Issue (i): Whether the gift of the house property could be treated as void under section 281 of the Income-tax Act, 1961 and the attachment and proposed sale could proceed against it.
Analysis: The property had been gifted when tax arrears were outstanding and assessment proceedings were pending. Section 281 renders a transfer void as against tax claims where the statutory conditions are met. The earlier order declaring the gift void had already been upheld and had attained finality, leaving no basis to reopen the issue in the present proceedings.
Conclusion: The challenge to the declaration that the gift was void failed and the attachment could proceed.
Issue (ii): Whether the Department was bound to proceed first against the Gurgaon property instead of the earlier attached Chandigarh property.
Analysis: No statutory provision required the Department to exhaust one attached asset before proceeding against another. The Chandigarh property had been attached much earlier, and once the gift was held void there was no legal bar to proceeding against that property for recovery of tax dues.
Conclusion: The objection that the Department should first sell the Gurgaon property was rejected.
Issue (iii): Whether the sale was barred by limitation under rule 68B of the Second Schedule to the Income-tax Act, 1961.
Analysis: Rule 68B, inserted with effect from 1 June 1992, contained a special deeming provision for properties attached before that date, and the period during which recovery was stayed by court order had to be excluded in computing limitation.

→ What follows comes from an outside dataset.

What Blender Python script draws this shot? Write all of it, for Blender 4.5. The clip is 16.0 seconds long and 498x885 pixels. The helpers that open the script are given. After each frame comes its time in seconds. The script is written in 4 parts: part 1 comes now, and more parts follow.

Since the attached property fell within that regime and the recovery had been stayed, the limitation plea could not succeed.
Conclusion: The sale was not barred by limitation.
Issue (iv): Whether the recovery proceedings were vitiated by mala fides.
Analysis: Allegations of mala fides required supporting material, which was absent. The plea had not been properly pleaded and was unsupported by the record.
Conclusion: The allegation of mala fides was rejected.
Final Conclusion: The writ petition was held to be without merit, and the recovery steps against the attached property were permitted to stand.
Ratio Decidendi: A transfer found void under section 281 of the Income-tax Act, 1961 remains unavailable against tax recovery, and objections to attachment or sale will fail where no statutory bar, valid limitation objection, or proved mala fides is established.